---------- Information provided ----------
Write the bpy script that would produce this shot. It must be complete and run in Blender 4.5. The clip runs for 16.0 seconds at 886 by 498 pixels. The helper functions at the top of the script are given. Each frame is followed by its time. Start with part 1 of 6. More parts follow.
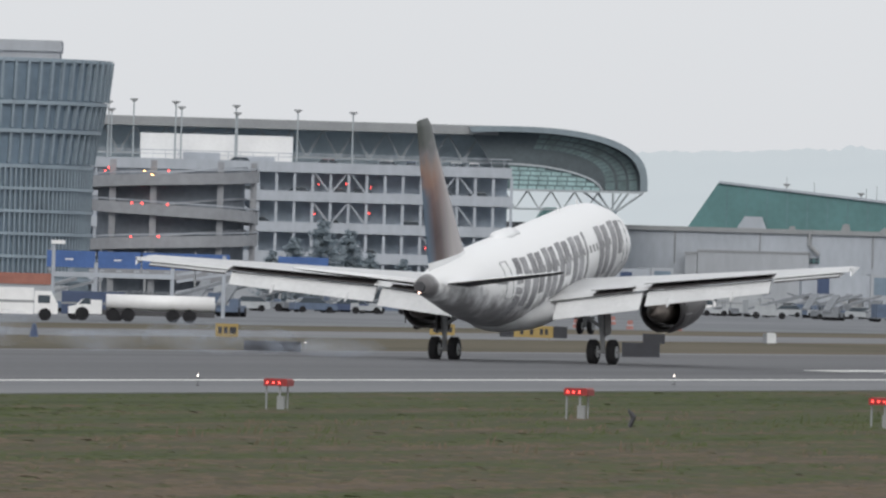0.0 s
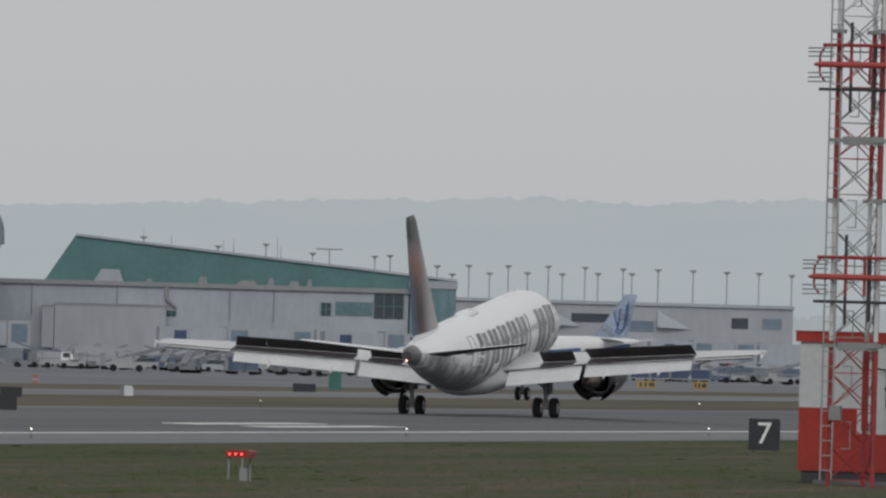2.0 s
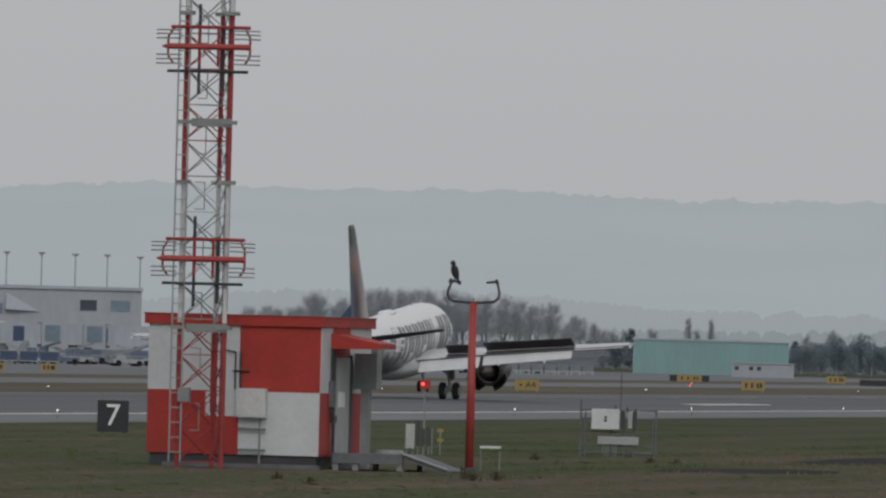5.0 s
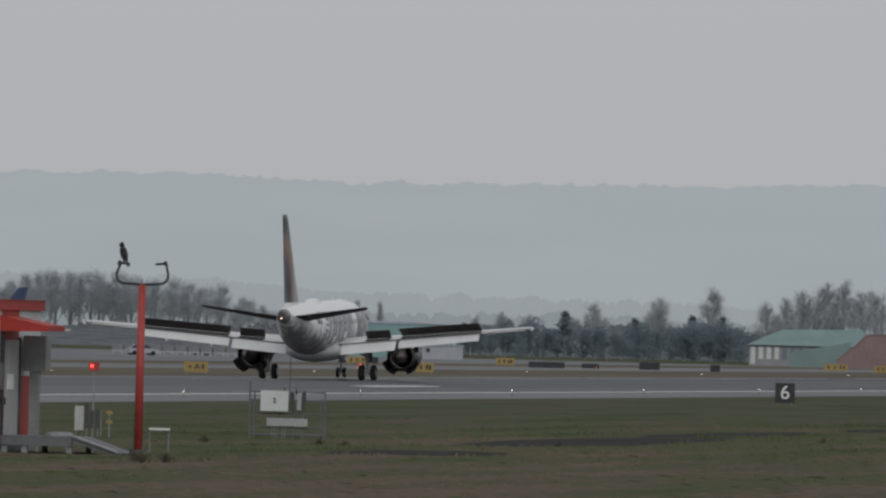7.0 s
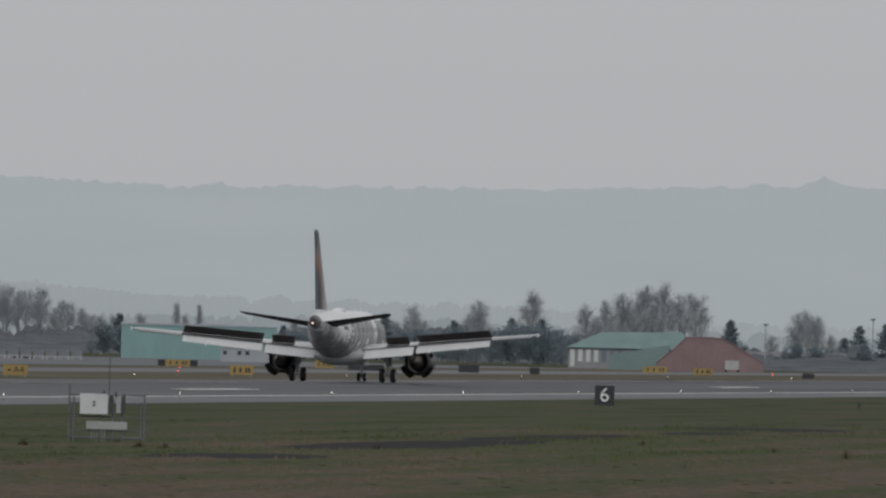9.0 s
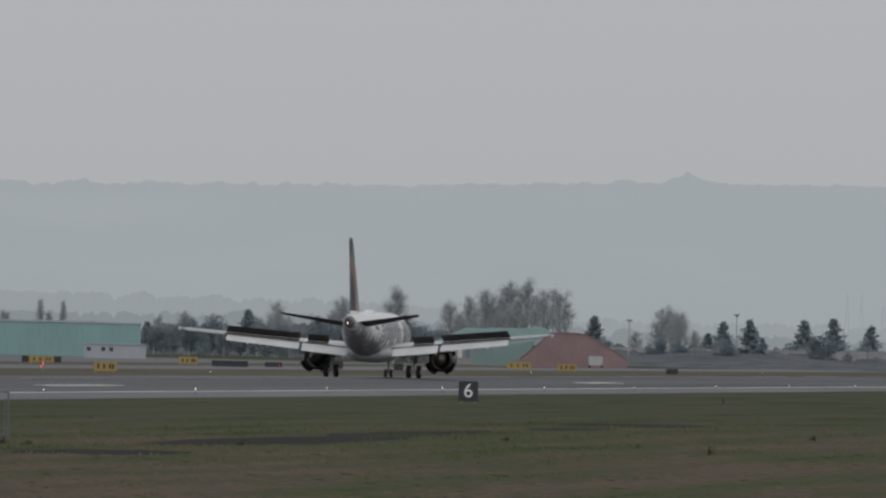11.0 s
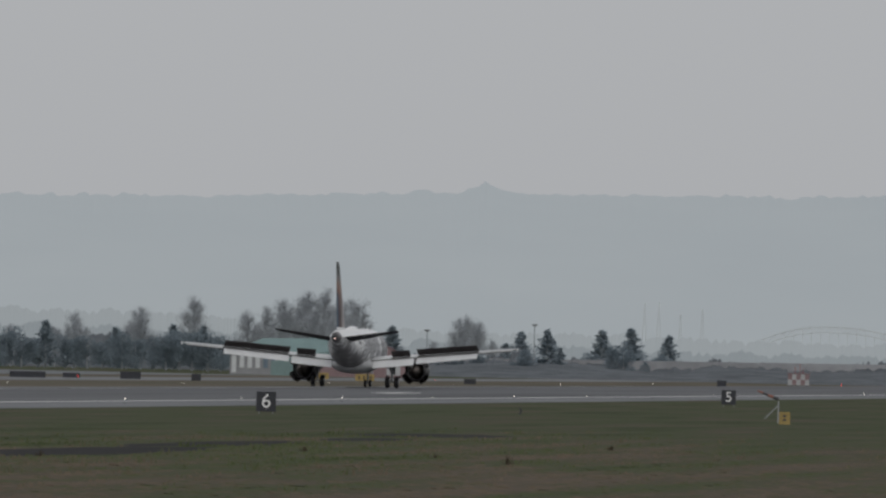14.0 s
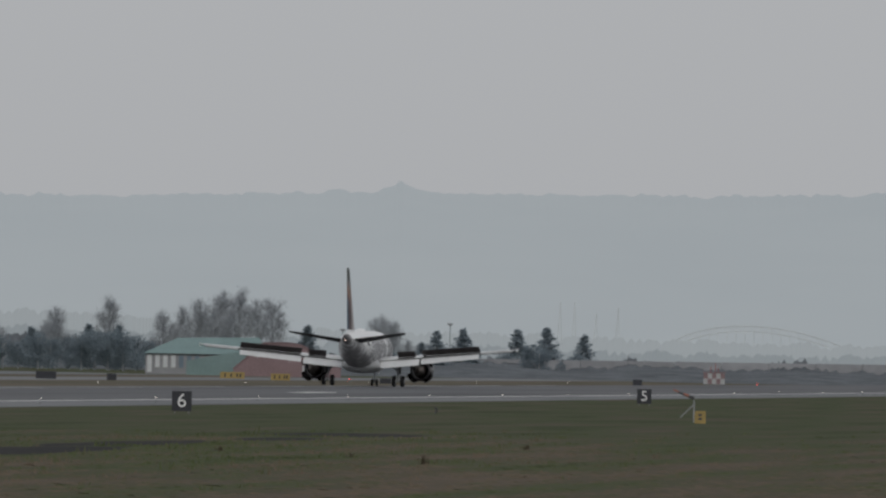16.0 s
----------
Directions for this task —
All of the lines above should be printed exactly, minus the pictures.

The reply —
Write the bpy script that would produce this shot. It must be complete and run in Blender 4.5. The clip runs for 16.0 seconds at 886 by 498 pixels. The helper functions at the top of the script are given. Each frame is followed by its time. Start with part 1 of 6. More parts follow.
0.0 s
2.0 s
5.0 s
7.0 s
9.0 s
11.0 s
14.0 s
16.0 s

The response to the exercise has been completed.